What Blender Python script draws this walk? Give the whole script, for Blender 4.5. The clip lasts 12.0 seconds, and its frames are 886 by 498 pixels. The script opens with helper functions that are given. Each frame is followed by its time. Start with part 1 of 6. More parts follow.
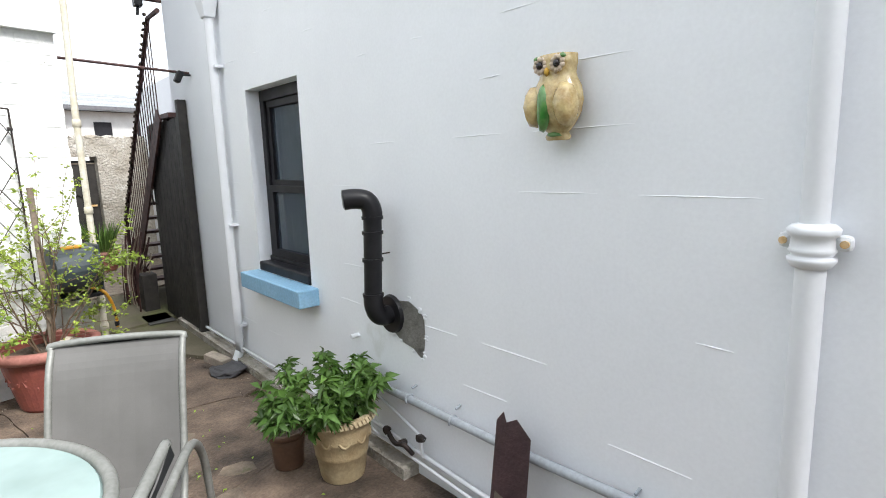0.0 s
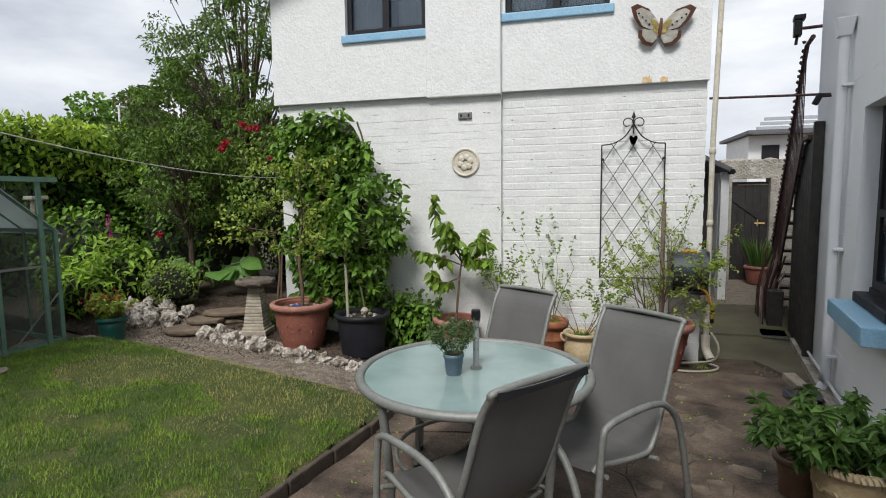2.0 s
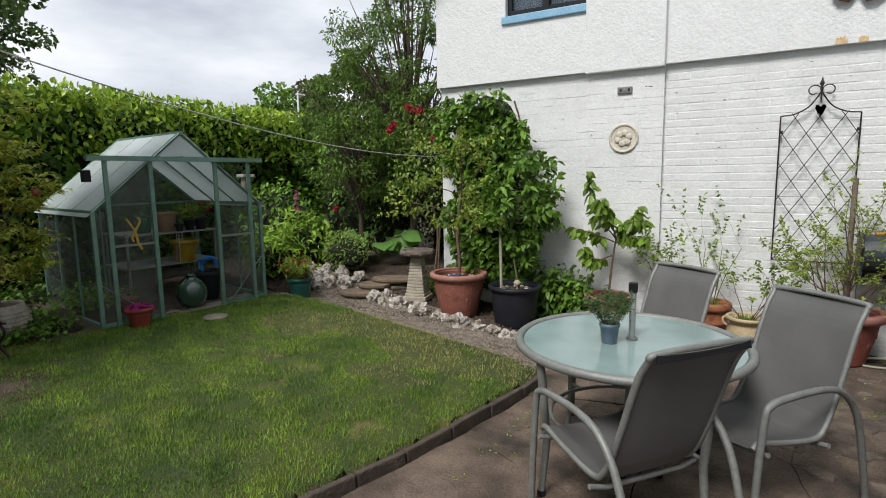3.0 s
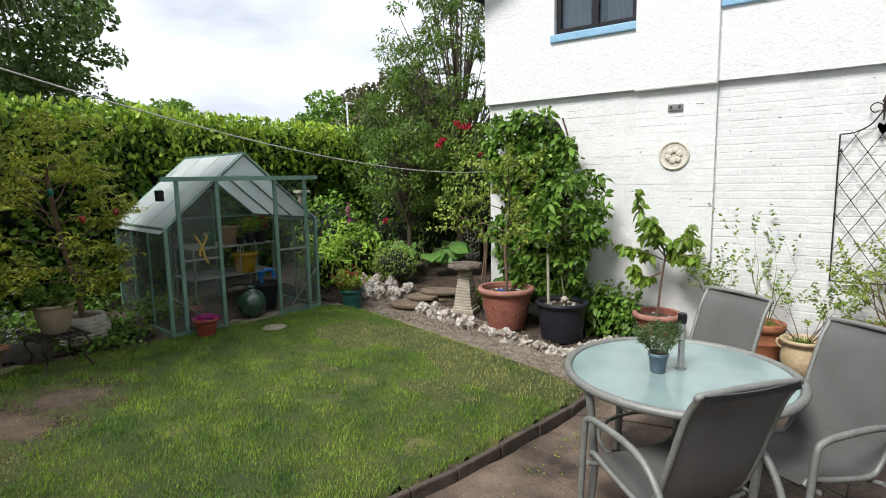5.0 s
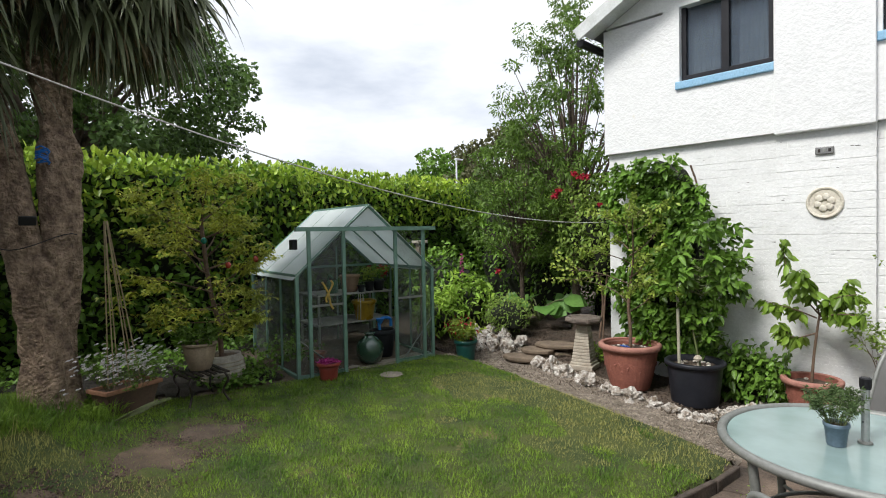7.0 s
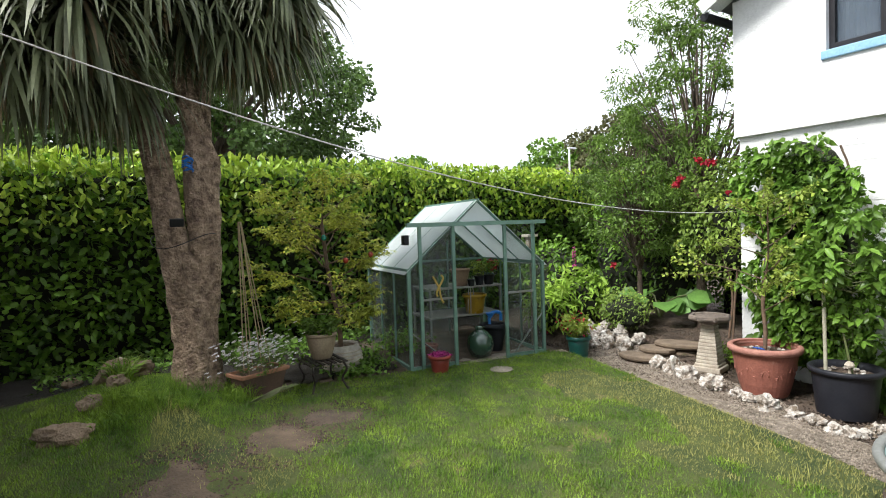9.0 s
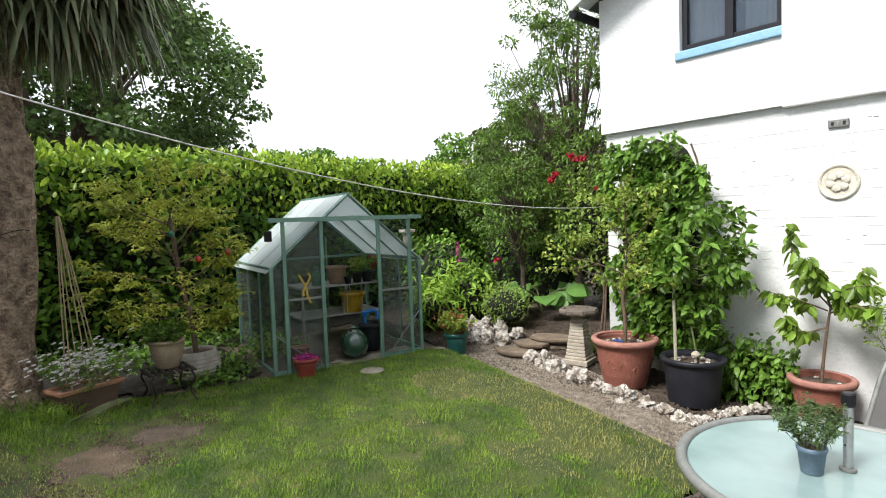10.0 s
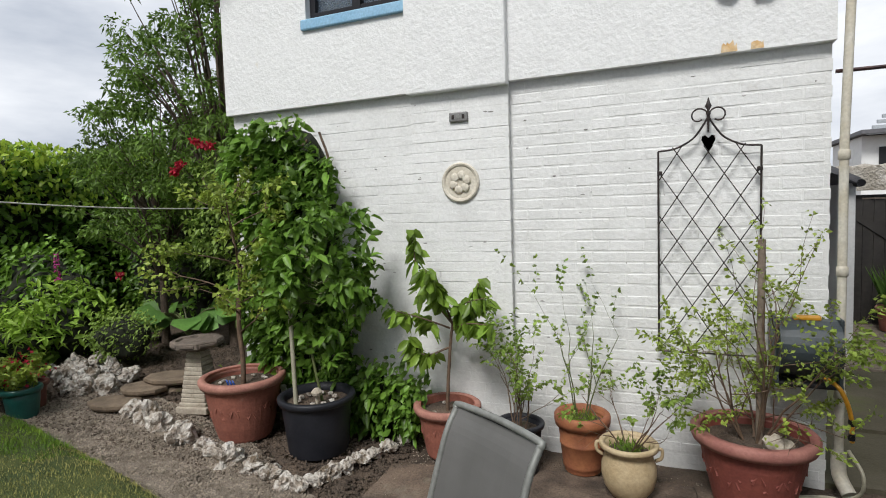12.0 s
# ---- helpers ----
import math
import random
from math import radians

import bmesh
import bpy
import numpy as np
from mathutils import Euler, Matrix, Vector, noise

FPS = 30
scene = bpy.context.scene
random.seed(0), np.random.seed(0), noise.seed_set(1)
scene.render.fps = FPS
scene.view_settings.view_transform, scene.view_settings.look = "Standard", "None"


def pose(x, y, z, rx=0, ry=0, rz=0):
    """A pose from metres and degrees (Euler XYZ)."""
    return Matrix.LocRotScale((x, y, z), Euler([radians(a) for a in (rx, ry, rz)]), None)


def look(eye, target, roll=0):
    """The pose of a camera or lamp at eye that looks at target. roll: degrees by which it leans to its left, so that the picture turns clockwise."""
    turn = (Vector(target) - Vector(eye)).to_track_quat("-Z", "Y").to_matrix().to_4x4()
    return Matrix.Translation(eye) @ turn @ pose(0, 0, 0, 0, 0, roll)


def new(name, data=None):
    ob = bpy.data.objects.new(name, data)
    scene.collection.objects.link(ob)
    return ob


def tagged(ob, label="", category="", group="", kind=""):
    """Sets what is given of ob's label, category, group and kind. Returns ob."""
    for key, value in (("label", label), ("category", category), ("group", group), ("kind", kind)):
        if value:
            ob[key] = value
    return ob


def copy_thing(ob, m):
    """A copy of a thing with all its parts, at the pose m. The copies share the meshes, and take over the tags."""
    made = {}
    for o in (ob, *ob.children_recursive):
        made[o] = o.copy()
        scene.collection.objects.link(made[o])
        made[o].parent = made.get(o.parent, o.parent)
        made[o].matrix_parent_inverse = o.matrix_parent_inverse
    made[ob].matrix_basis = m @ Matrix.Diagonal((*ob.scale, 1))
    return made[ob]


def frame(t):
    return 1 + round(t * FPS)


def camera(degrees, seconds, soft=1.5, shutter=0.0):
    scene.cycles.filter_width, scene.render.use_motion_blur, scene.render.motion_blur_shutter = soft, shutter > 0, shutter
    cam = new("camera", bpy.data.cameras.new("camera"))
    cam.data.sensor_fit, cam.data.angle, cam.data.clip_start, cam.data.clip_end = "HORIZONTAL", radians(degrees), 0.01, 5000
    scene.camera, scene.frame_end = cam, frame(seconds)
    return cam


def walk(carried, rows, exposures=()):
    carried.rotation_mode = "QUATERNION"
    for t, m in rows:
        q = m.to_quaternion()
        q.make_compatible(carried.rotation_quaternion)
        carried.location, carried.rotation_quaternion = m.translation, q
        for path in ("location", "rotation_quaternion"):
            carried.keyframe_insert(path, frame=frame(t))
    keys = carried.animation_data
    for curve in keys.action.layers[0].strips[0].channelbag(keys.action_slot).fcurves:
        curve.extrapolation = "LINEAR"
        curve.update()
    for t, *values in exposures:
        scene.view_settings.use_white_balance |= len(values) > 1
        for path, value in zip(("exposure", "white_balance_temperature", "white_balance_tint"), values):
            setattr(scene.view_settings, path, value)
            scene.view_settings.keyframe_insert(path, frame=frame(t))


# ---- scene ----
cam = camera(78.7, 12.0, 1.0)
ROWS = [
    (0.0, (0.275, 0.016, 1.662), (1.837, 1.221, 1.334), -1.8),
    (0.5, (0.577, 0.006, 1.685), (1.680, 1.655, 1.429), -1.9),
    (1.0, (0.698, -0.264, 1.676), (1.211, 1.659, 1.474), -1.4),
    (1.5, (0.763, -0.549, 1.649), (0.725, 1.443, 1.469), -0.9),
    (2.0, (0.812, -0.730, 1.633), (0.306, 1.196, 1.438), -0.7),
    (2.5, (0.815, -0.870, 1.602), (0.011, 0.948, 1.378), -0.8),
    (3.0, (0.819, -0.977, 1.626), (-0.177, 0.737, 1.358), -0.9),
    (3.2, (0.823, -1.025, 1.635), (-0.227, 0.652, 1.349), -0.8),
    (4.8, (0.862, -1.081, 1.787), (-0.280, 0.537, 1.503), -1.0),
    (5.0, (0.844, -1.104, 1.793), (-0.289, 0.524, 1.534), -1.1),
    (5.5, (0.823, -1.113, 1.798), (-0.313, 0.521, 1.603), -1.1),
    (6.0, (0.775, -1.113, 1.779), (-0.392, 0.505, 1.640), -1.1),
    (6.5, (0.697, -1.131, 1.767), (-0.559, 0.423, 1.675), -1.1),
    (7.0, (0.690, -1.180, 1.751), (-0.735, 0.220, 1.698), -1.1),
    (7.5, (0.650, -1.239, 1.753), (-0.910, 0.011, 1.714), -1.1),
    (7.7, (0.634, -1.257, 1.758), (-0.977, -0.072, 1.725), -1.3),
    (9.3, (0.735, -1.023, 1.782), (-0.950, 0.052, 1.708), -2.0),
    (9.5, (0.769, -0.907, 1.772), (-0.877, 0.226, 1.689), -2.0),
    (10.0, (0.807, -0.584, 1.772), (-0.695, 0.732, 1.668), -2.0),
    (10.5, (0.819, -0.235, 1.804), (-0.494, 1.269, 1.685), -1.9),
    (11.0, (0.882, 0.208, 1.771), (-0.211, 1.878, 1.641), -1.9),
    (11.5, (0.940, 0.640, 1.751), (0.034, 2.418, 1.615), -1.9),
    (12.0, (1.023, 1.065, 1.764), (0.254, 2.906, 1.628), -1.8),
]
EXPOSURES = [(0.0, 1.2), (0.5, 1.2), (1.0, 0.9), (1.5, 0.4), (2.0, 0.05), (2.5, 0.05), (3.2, 0.12), (4.8, 0.45), (5.5, 0.52), (6.5, 0.4), (7.5, 0.42), (9.3, 1.05), (10.0, 0.90), (10.5, 0.7), (11.2, 0.32), (12.0, 0.07)]
walk(cam, [(t, look(eye, target, roll)) for t, eye, target, roll in ROWS], EXPOSURES)

# ---- sky and sun: bright, thinly clouded summer day ----
SUN_AZ, SUN_EL = 185.0, 50.0          # degrees from +y towards +x
world = bpy.data.worlds.new("sky")
scene.world = world
world.use_nodes = True
wn, wl = world.node_tree.nodes, world.node_tree.links
wn.clear()
w_out = wn.new("ShaderNodeOutputWorld")
w_bg = wn.new("ShaderNodeBackground")
w_sky = wn.new("ShaderNodeTexSky")
w_sky.sky_type, w_sky.sun_disc = "NISHITA", False
w_sky.sun_elevation, w_sky.sun_rotation = radians(SUN_EL), radians(SUN_AZ)
w_co = wn.new("ShaderNodeTexCoord")
w_map = wn.new("ShaderNodeMapping")
w_map.inputs["Scale"].default_value = (1.3, 1.3, 4.2)
w_no = wn.new("ShaderNodeTexNoise")
w_no.inputs["Scale"].default_value, w_no.inputs["Detail"].default_value, w_no.inputs["Roughness"].default_value = 1.7, 7.0, 0.55
w_ramp = wn.new("ShaderNodeValToRGB")
w_ramp.color_ramp.elements[0].position, w_ramp.color_ramp.elements[0].color = 0.30, (5.0, 5.5, 6.4, 1)
w_ramp.color_ramp.elements[1].position, w_ramp.color_ramp.elements[1].color = 0.62, (9.4, 9.7, 10.2, 1)
w_gap = wn.new("ShaderNodeMapRange")
w_gap.inputs["From Min"].default_value, w_gap.inputs["From Max"].default_value = 0.10, 0.30
w_mix = wn.new("ShaderNodeMix")
w_mix.data_type = "RGBA"
wl.new(w_co.outputs["Generated"], w_map.inputs["Vector"])
wl.new(w_map.outputs["Vector"], w_no.inputs["Vector"])
wl.new(w_no.outputs["Fac"], w_ramp.inputs["Fac"])
wl.new(w_no.outputs["Fac"], w_gap.inputs["Value"])
wl.new(w_gap.outputs["Result"], w_mix.inputs["Factor"])
wl.new(w_sky.outputs["Color"], w_mix.inputs["A"])
wl.new(w_ramp.outputs["Color"], w_mix.inputs["B"])
wl.new(w_mix.outputs["Result"], w_bg.inputs["Color"])
w_bg.inputs["Strength"].default_value = 0.10
wl.new(w_bg.outputs["Background"], w_out.inputs["Surface"])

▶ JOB
Reproduce word for word the material above, beginning with the line that contains "what is given" and ending with the line that contains "carried.keyframe_insert(path, frame=frame(t))".

▶ EXERCISE RESULT
    """Sets what is given of ob's label, category, group and kind. Returns ob."""
    for key, value in (("label", label), ("category", category), ("group", group), ("kind", kind)):
        if value:
            ob[key] = value
    return ob


def copy_thing(ob, m):
    """A copy of a thing with all its parts, at the pose m. The copies share the meshes, and take over the tags."""
    made = {}
    for o in (ob, *ob.children_recursive):
        made[o] = o.copy()
        scene.collection.objects.link(made[o])
        made[o].parent = made.get(o.parent, o.parent)
        made[o].matrix_parent_inverse = o.matrix_parent_inverse
    made[ob].matrix_basis = m @ Matrix.Diagonal((*ob.scale, 1))
    return made[ob]


def frame(t):
    return 1 + round(t * FPS)


def camera(degrees, seconds, soft=1.5, shutter=0.0):
    scene.cycles.filter_width, scene.render.use_motion_blur, scene.render.motion_blur_shutter = soft, shutter > 0, shutter
    cam = new("camera", bpy.data.cameras.new("camera"))
    cam.data.sensor_fit, cam.data.angle, cam.data.clip_start, cam.data.clip_end = "HORIZONTAL", radians(degrees), 0.01, 5000
    scene.camera, scene.frame_end = cam, frame(seconds)
    return cam


def walk(carried, rows, exposures=()):
    carried.rotation_mode = "QUATERNION"
    for t, m in rows:
        q = m.to_quaternion()
        q.make_compatible(carried.rotation_quaternion)
        carried.location, carried.rotation_quaternion = m.translation, q
        for path in ("location", "rotation_quaternion"):
            carried.keyframe_insert(path, frame=frame(t))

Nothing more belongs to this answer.